Problem:
Once the pictures are set aside, transcribe the remaining data exactly.

<<<<

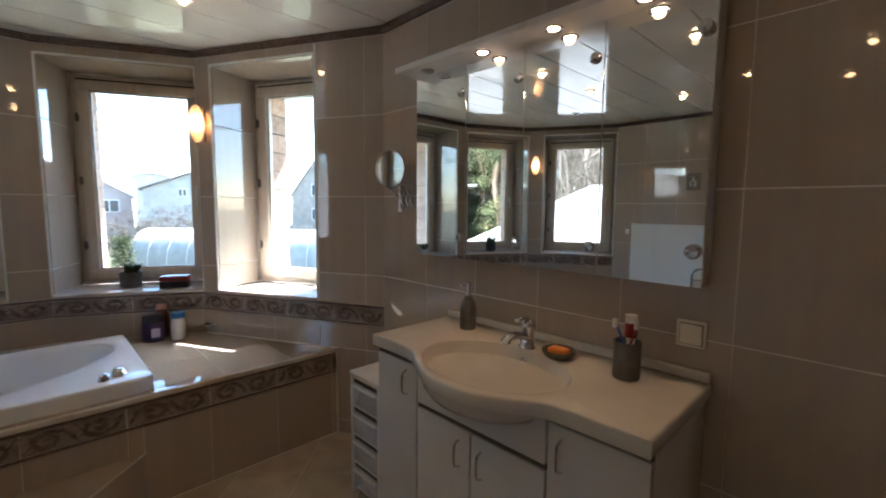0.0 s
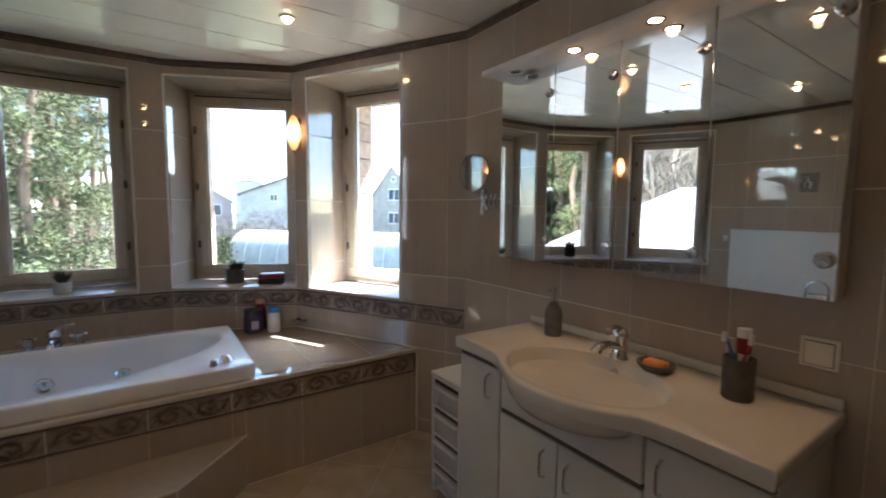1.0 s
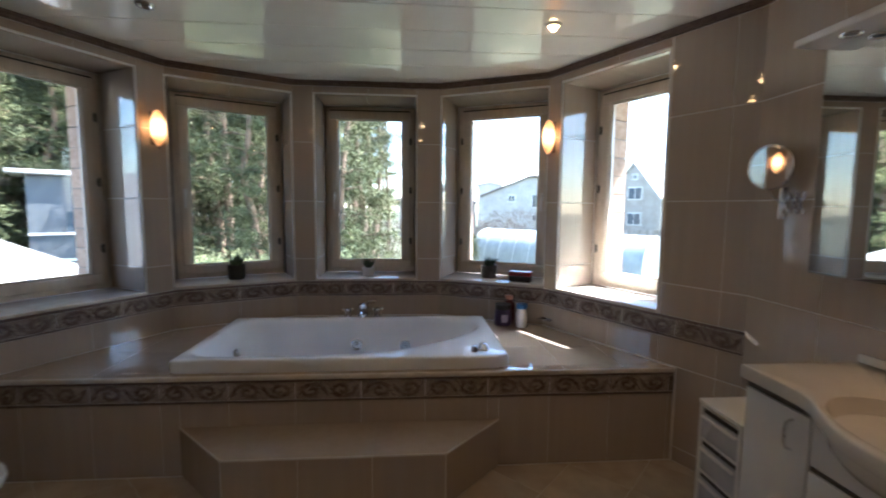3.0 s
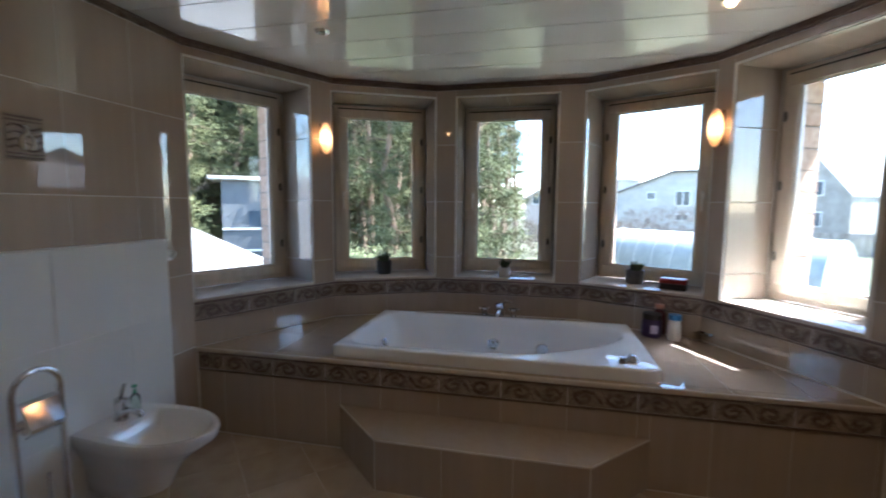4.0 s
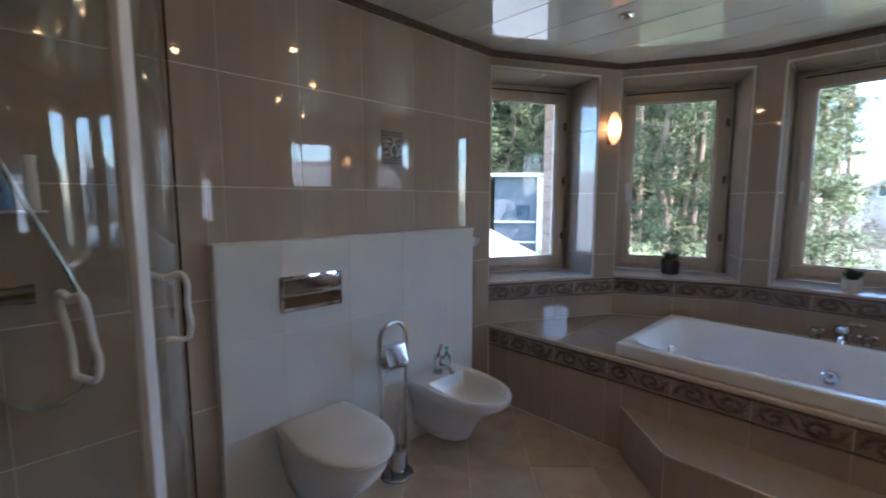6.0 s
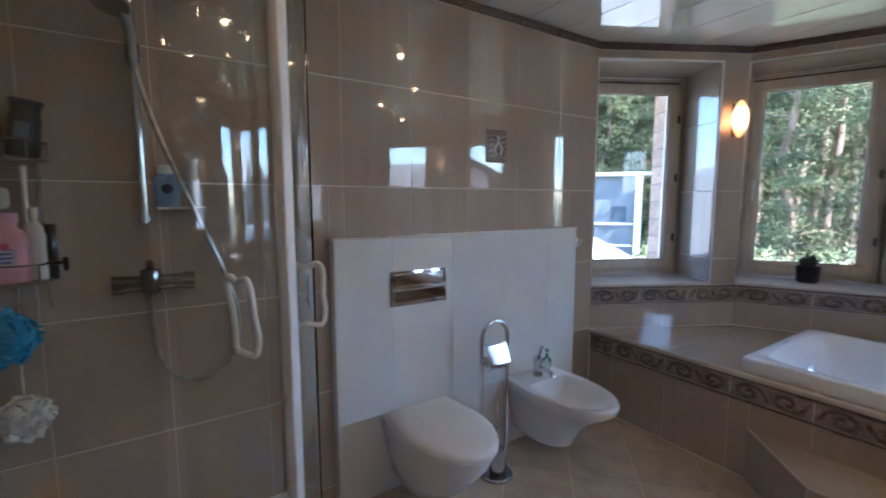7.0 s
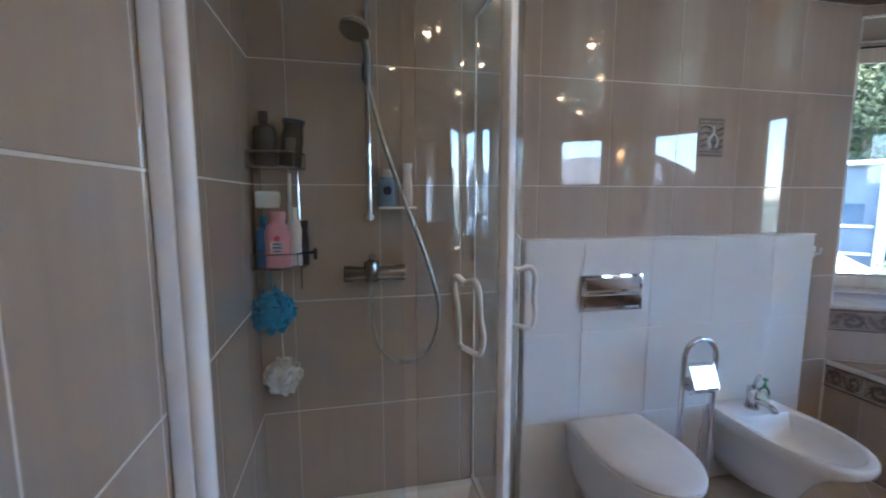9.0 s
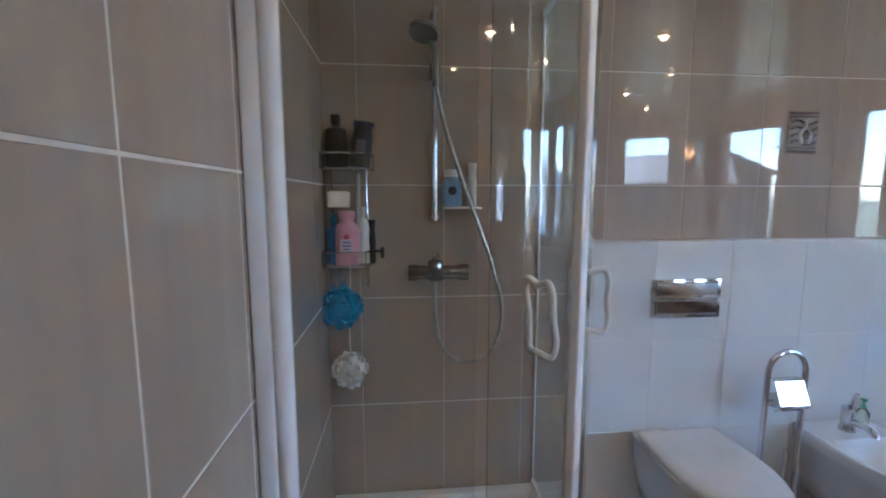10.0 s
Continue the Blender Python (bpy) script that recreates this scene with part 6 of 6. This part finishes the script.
def clipped(parent, x0, x1, y0, y1, outline_pts, z, material, name="tile"):
    """A tile cut to a convex outline given anticlockwise."""
    poly = [Vector(p) for p in ((x0, y0), (x1, y0), (x1, y1), (x0, y1))]
    for a, b in zip(outline_pts, outline_pts[1:] + outline_pts[:1]):
        a, b = Vector(a), Vector(b)
        e = b - a
        nxt = []
        for p, q in zip(poly, poly[1:] + poly[:1]):
            sp, sq = e.x * (p.y - a.y) - e.y * (p.x - a.x), e.x * (q.y - a.y) - e.y * (q.x - a.x)
            if sp >= 0:
                nxt.append(p)
            if sp * sq < 0:
                nxt.append(p.lerp(q, sp / (sp - sq)))
        poly = nxt
        if len(poly) < 3:
            return
    c = sum(poly, Vector((0, 0))) / len(poly)
    if sum((p - q).length for p, q in zip(poly, poly[1:] + poly[:1])) < 0.06:
        return
    bm = bmesh.new()
    rings = []
    for e, zz in ((0.0, 0.0), (0.0, 0.0045), (0.0018, 0.006)):
        rings.append([((p - c) * (1 - e / max((p - c).length, 0.01)), zz) for p in poly])
    loft(bm, [[(p.x, p.y, zz) for p, zz in ring] for ring in rings], cap_first=False)
    part(name, bm, material, parent, smooth=0, at=Matrix.Translation((c.x, c.y, z)))


rim_o = [(TUB["x0"] - 0.002, TUB["y0"] - 0.002), (TUB["x1"] + 0.002, TUB["y0"] - 0.002), (TUB["x1"] + 0.002, TUB["y1"] + 0.002), (TUB["x0"] - 0.002, TUB["y1"] + 0.002)]
deck_in = [(LEFT + 0.008, 2.434), (1.802, 2.434), (1.332, 3.316), (0.575, 3.684), (-0.575, 3.684), (-1.332, 3.316)]
bx0, bx1, by0, by1 = TUB["x0"] + 0.02, TUB["x1"] - 0.02, TUB["y0"] + 0.02, TUB["y1"] - 0.02
xs = [-1.85, -1.64, -1.297, bx0, -0.611, -0.268, 0.075, 0.418, 0.761, bx1, 1.19, 1.533, 1.85]
ys = [2.40, by0, 2.83, by1, 3.72]
for a, b in zip(xs, xs[1:]):
    for c, d in zip(ys, ys[1:]):
        if a >= bx0 - 0.001 and b <= bx1 + 0.001 and c >= by0 - 0.001 and d <= by1 + 0.001:
            continue
        clipped(platform, a + 0.0015, b - 0.0015, c + 0.0015, d - 0.0015, deck_in, DECK - 0.006, TILE)
# step: tread and risers
tread = [(-0.862, 2.426), (-0.525, 2.108), (0.505, 2.108), (0.824, 2.426)]
clipped(step, -0.9, 0.9, 2.05, 2.46, tread, 0.262, TILE)
for (ax_, ay_), (bx_, by_) in zip(STEP, STEP[1:]):
    d = Vector((bx_ - ax_, by_ - ay_))
    ang = math.atan2(d.y, d.x)
    n = max(1, round(d.length / TILE_W))
    lay(step, Matrix.Translation((ax_, ay_, 0)) @ Matrix.Rotation(ang, 4, "Z"), cells([d.length * j / n for j in range(n + 1)], [0.0, 0.262]), TILE)
    bm = bmesh.new()
    tube(bm, [(0.0, -0.004, 0.2655), (d.length, -0.004, 0.2655)], 0.0045, 6)
    part("edge_strip", bm, SILL, step, at=Matrix.Translation((ax_, ay_, 0)) @ Matrix.Rotation(ang, 4, "Z"))
# diagonal floor tiles
room = [(LEFT + 0.008, NEAR + 0.008), (RIGHT - 0.008, NEAR + 0.008), (RIGHT - 0.008, 2.42), (LEFT + 0.008, 2.42)]
c45, fw = math.cos(radians(45)), 0.333
for i in range(-9, 10):
    for j in range(-9, 10):
        c = Vector((c45 * (i - j) * fw + 0.05, c45 * (i + j) * fw + 1.0))
        if not (LEFT - 0.3 < c.x < RIGHT + 0.3 and NEAR - 0.3 < c.y < 2.7):
            continue
        full = all(LEFT + 0.01 < c.x + dx < RIGHT - 0.01 and NEAR + 0.01 < c.y + dy < 2.41 for dx, dy in ((0.236, 0), (-0.236, 0), (0, 0.236), (0, -0.236)))
        if full:
            flat_tiles(floor, [(-fw / 2, fw / 2, -fw / 2, fw / 2)], -0.006, FLOOR_TILE, "floor_tile", Matrix.Translation((c.x, c.y, 0)) @ Matrix.Rotation(radians(45), 4, "Z"))
        elif c.x < RIGHT + 0.2 and c.y < 2.6:
            poly = [(c.x + dx, c.y + dy) for dx, dy in ((0.234, 0), (0, 0.234), (-0.234, 0), (0, -0.234))]
            lo = (max(c.x - 0.24, room[0][0]), max(c.y - 0.24, room[0][1]))
            hi = (min(c.x + 0.24, room[2][0]), min(c.y + 0.24, room[2][1]))
            if lo[0] < hi[0] and lo[1] < hi[1]:
                clipped(floor, lo[0], hi[0], lo[1], hi[1], poly, -0.006, FLOOR_TILE, "floor_tile")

>>>>

Solution:
0.0 s
1.0 s
3.0 s
4.0 s
6.0 s
7.0 s
9.0 s
10.0 s
Continue the Blender Python (bpy) script that recreates this scene with part 6 of 6. This part finishes the script.
def clipped(parent, x0, x1, y0, y1, outline_pts, z, material, name="tile"):
    """A tile cut to a convex outline given anticlockwise."""
    poly = [Vector(p) for p in ((x0, y0), (x1, y0), (x1, y1), (x0, y1))]
    for a, b in zip(outline_pts, outline_pts[1:] + outline_pts[:1]):
        a, b = Vector(a), Vector(b)
        e = b - a
        nxt = []
        for p, q in zip(poly, poly[1:] + poly[:1]):
            sp, sq = e.x * (p.y - a.y) - e.y * (p.x - a.x), e.x * (q.y - a.y) - e.y * (q.x - a.x)
            if sp >= 0:
                nxt.append(p)
            if sp * sq < 0:
                nxt.append(p.lerp(q, sp / (sp - sq)))
        poly = nxt
        if len(poly) < 3:
            return
    c = sum(poly, Vector((0, 0))) / len(poly)
    if sum((p - q).length for p, q in zip(poly, poly[1:] + poly[:1])) < 0.06:
        return
    bm = bmesh.new()
    rings = []
    for e, zz in ((0.0, 0.0), (0.0, 0.0045), (0.0018, 0.006)):
        rings.append([((p - c) * (1 - e / max((p - c).length, 0.01)), zz) for p in poly])
    loft(bm, [[(p.x, p.y, zz) for p, zz in ring] for ring in rings], cap_first=False)
    part(name, bm, material, parent, smooth=0, at=Matrix.Translation((c.x, c.y, z)))


rim_o = [(TUB["x0"] - 0.002, TUB["y0"] - 0.002), (TUB["x1"] + 0.002, TUB["y0"] - 0.002), (TUB["x1"] + 0.002, TUB["y1"] + 0.002), (TUB["x0"] - 0.002, TUB["y1"] + 0.002)]
deck_in = [(LEFT + 0.008, 2.434), (1.802, 2.434), (1.332, 3.316), (0.575, 3.684), (-0.575, 3.684), (-1.332, 3.316)]
bx0, bx1, by0, by1 = TUB["x0"] + 0.02, TUB["x1"] - 0.02, TUB["y0"] + 0.02, TUB["y1"] - 0.02
xs = [-1.85, -1.64, -1.297, bx0, -0.611, -0.268, 0.075, 0.418, 0.761, bx1, 1.19, 1.533, 1.85]
ys = [2.40, by0, 2.83, by1, 3.72]
for a, b in zip(xs, xs[1:]):
    for c, d in zip(ys, ys[1:]):
        if a >= bx0 - 0.001 and b <= bx1 + 0.001 and c >= by0 - 0.001 and d <= by1 + 0.001:
            continue
        clipped(platform, a + 0.0015, b - 0.0015, c + 0.0015, d - 0.0015, deck_in, DECK - 0.006, TILE)
# step: tread and risers
tread = [(-0.862, 2.426), (-0.525, 2.108), (0.505, 2.108), (0.824, 2.426)]
clipped(step, -0.9, 0.9, 2.05, 2.46, tread, 0.262, TILE)
for (ax_, ay_), (bx_, by_) in zip(STEP, STEP[1:]):
    d = Vector((bx_ - ax_, by_ - ay_))
    ang = math.atan2(d.y, d.x)
    n = max(1, round(d.length / TILE_W))
    lay(step, Matrix.Translation((ax_, ay_, 0)) @ Matrix.Rotation(ang, 4, "Z"), cells([d.length * j / n for j in range(n + 1)], [0.0, 0.262]), TILE)
    bm = bmesh.new()
    tube(bm, [(0.0, -0.004, 0.2655), (d.length, -0.004, 0.2655)], 0.0045, 6)
    part("edge_strip", bm, SILL, step, at=Matrix.Translation((ax_, ay_, 0)) @ Matrix.Rotation(ang, 4, "Z"))
# diagonal floor tiles
room = [(LEFT + 0.008, NEAR + 0.008), (RIGHT - 0.008, NEAR + 0.008), (RIGHT - 0.008, 2.42), (LEFT + 0.008, 2.42)]
c45, fw = math.cos(radians(45)), 0.333
for i in range(-9, 10):
    for j in range(-9, 10):
        c = Vector((c45 * (i - j) * fw + 0.05, c45 * (i + j) * fw + 1.0))
        if not (LEFT - 0.3 < c.x < RIGHT + 0.3 and NEAR - 0.3 < c.y < 2.7):
            continue
        full = all(LEFT + 0.01 < c.x + dx < RIGHT - 0.01 and NEAR + 0.01 < c.y + dy < 2.41 for dx, dy in ((0.236, 0), (-0.236, 0), (0, 0.236), (0, -0.236)))
        if full:
            flat_tiles(floor, [(-fw / 2, fw / 2, -fw / 2, fw / 2)], -0.006, FLOOR_TILE, "floor_tile", Matrix.Translation((c.x, c.y, 0)) @ Matrix.Rotation(radians(45), 4, "Z"))
        elif c.x < RIGHT + 0.2 and c.y < 2.6:
            poly = [(c.x + dx, c.y + dy) for dx, dy in ((0.234, 0), (0, 0.234), (-0.234, 0), (0, -0.234))]
            lo = (max(c.x - 0.24, room[0][0]), max(c.y - 0.24, room[0][1]))
            hi = (min(c.x + 0.24, room[2][0]), min(c.y + 0.24, room[2][1]))
            if lo[0] < hi[0] and lo[1] < hi[1]:
                clipped(floor, lo[0], hi[0], lo[1], hi[1], poly, -0.006, FLOOR_TILE, "floor_tile")